11. Goodheart-Willcox Publisher. Soft Skills for the Workplace. Tinley Park, IL: Goodheart-Willcox, 2018.
12. Ryan, M. J. AdaptAbility: How to Survive Change You Didn’t Ask For. New York: Broadway Books, 2009.
The course is delivered through a combination of weekly online group sessions, individual reflection tasks, peer interaction, and practical experimentation. The learning design follows the career design methodology and design thinking pedagogy, encouraging students to learn by doing, reflecting, and iterating.
Weekly online sessions (12 weeks)
Each week features a live 90-minute online meeting on Teams, forming the backbone of the learning journey.
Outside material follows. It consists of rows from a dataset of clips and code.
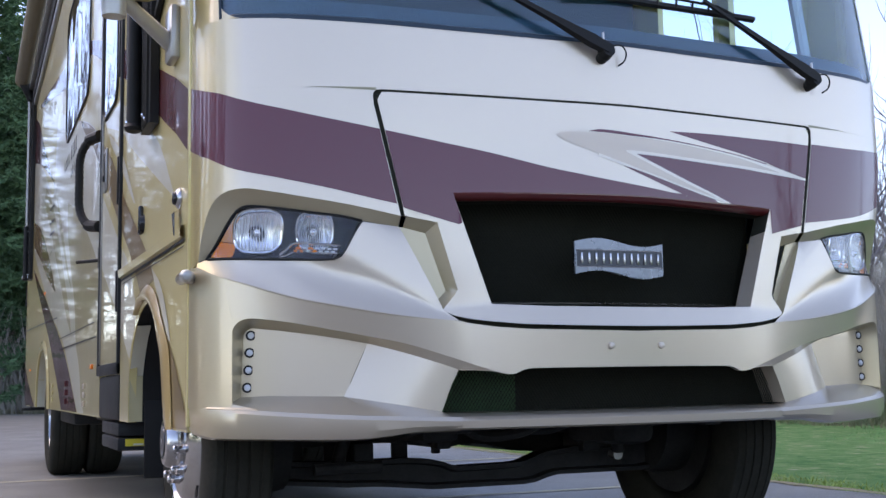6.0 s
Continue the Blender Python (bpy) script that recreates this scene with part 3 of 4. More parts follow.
top = spline([(-.775, 1.379), (-.615, 1.352), (-.439, 1.322), (-.273, 1.289), (-.165, 1.272), (-.072, 1.258), (.024, 1.246), (.127, 1.234), (.222, 1.222)], 34)
sliver = spline([(.222, 1.2205), (.108, 1.259), (.026, 1.288), (-.014, 1.303)], 12) + spline([(-.013, 1.304), (.027, 1.295), (.13, 1.268), (.235, 1.241), (.335, 1.217)], 12)
decal_on_front("stripe", top + sliver + [(.345, gr_top(.345) + .0005)] + [(x, gr_top(x) + .0005) for x in np.linspace(.33, -.57, 24)] + [(-.572, 1.2), (-.545, 1.113), (-.556, 1.107), (-.712, 1.150), (-.722, 1.155), (-.729, 1.18)], MAROON, 1, "maroon stripe")
V_TOP = spline([(.033, 1.345), (.134, 1.342), (.241, 1.337), (.351, 1.332), (.465, 1.327), (.583, 1.319), (.706, 1.311), (.742, 1.308)], 20)
V_LOW = spline([(.400, 1.2085), (.345, 1.230), (.237, 1.268), (.131, 1.307), (.034, 1.344)], 16)
decal_on_front("stripe", V_TOP + [(.733, 1.25), (.717, 1.152), (.578, 1.118), (.574, 1.2)] + [(x, gr_top(x) + .0005) for x in np.linspace(.57, .405, 6)] + V_LOW, MAROON, 1, "maroon stripe")
decal_on_front("stripe", spline([(.163, 1.428), (.246, 1.431), (.356, 1.433), (.471, 1.433), (.589, 1.433), (.711, 1.432), (.763, 1.431)], 14) + spline([(.744, 1.315), (.706, 1.323), (.600, 1.346), (.562, 1.3565), (.467, 1.3755), (.354, 1.3945), (.245, 1.4135)], 18), MAROON, 1, "maroon stripe")
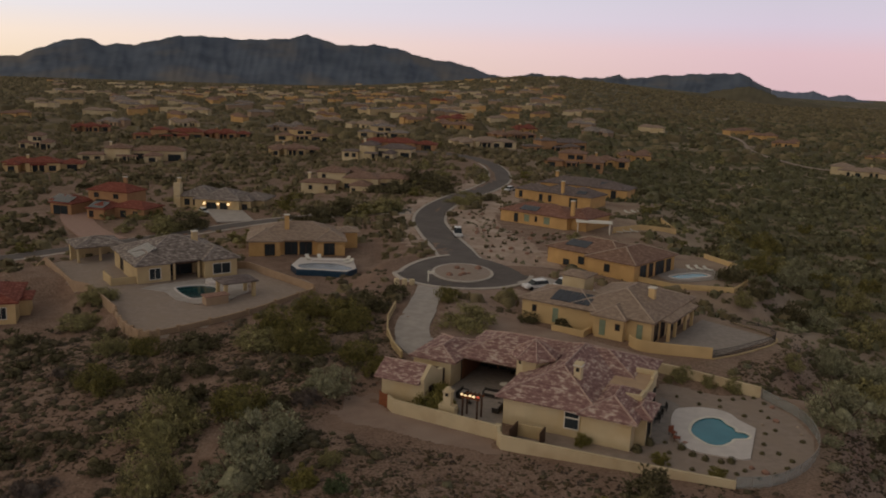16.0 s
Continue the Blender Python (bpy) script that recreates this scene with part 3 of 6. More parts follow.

Sessions combine short theoretical inputs with guided exercises, small-group discussions, and collective reflection (“mastermind” format). Students explore key topics such as values, strengths, creativity, and sustainable decision-making.
Preparatory and reflective assignments
Before the course begins, students complete short self-assessment and reflection tasks to explore their current career narratives and professional identity. Throughout the semester, they document insights, reframes, and learning points in an individual reflective journal or digital portfolio.
Group coaching and peer reflection
Students work in international small groups (3-4 members) to exchange experiences, practice coaching questions, and give each other structured feedback. The sessions are facilitated to ensure psychological safety and equal participation.
Thematic mini-workshops
Selected sessions focus on developing specific transversal skills such as creative problem-solving, emotional agility, intercultural communication, and resilience. These workshops introduce tools from behavioral design, positive psychology, and career management research.
Prototyping and real-life experimentation
In the second half of the course, learners design and carry out small “career experiments” (e.g., informational interviews, short projects, volunteering, or shadowing) to test ideas in practice. Results are shared and discussed in class, emphasizing reflection and iteration.
Knowledge base and online learning environment for materials and interactions.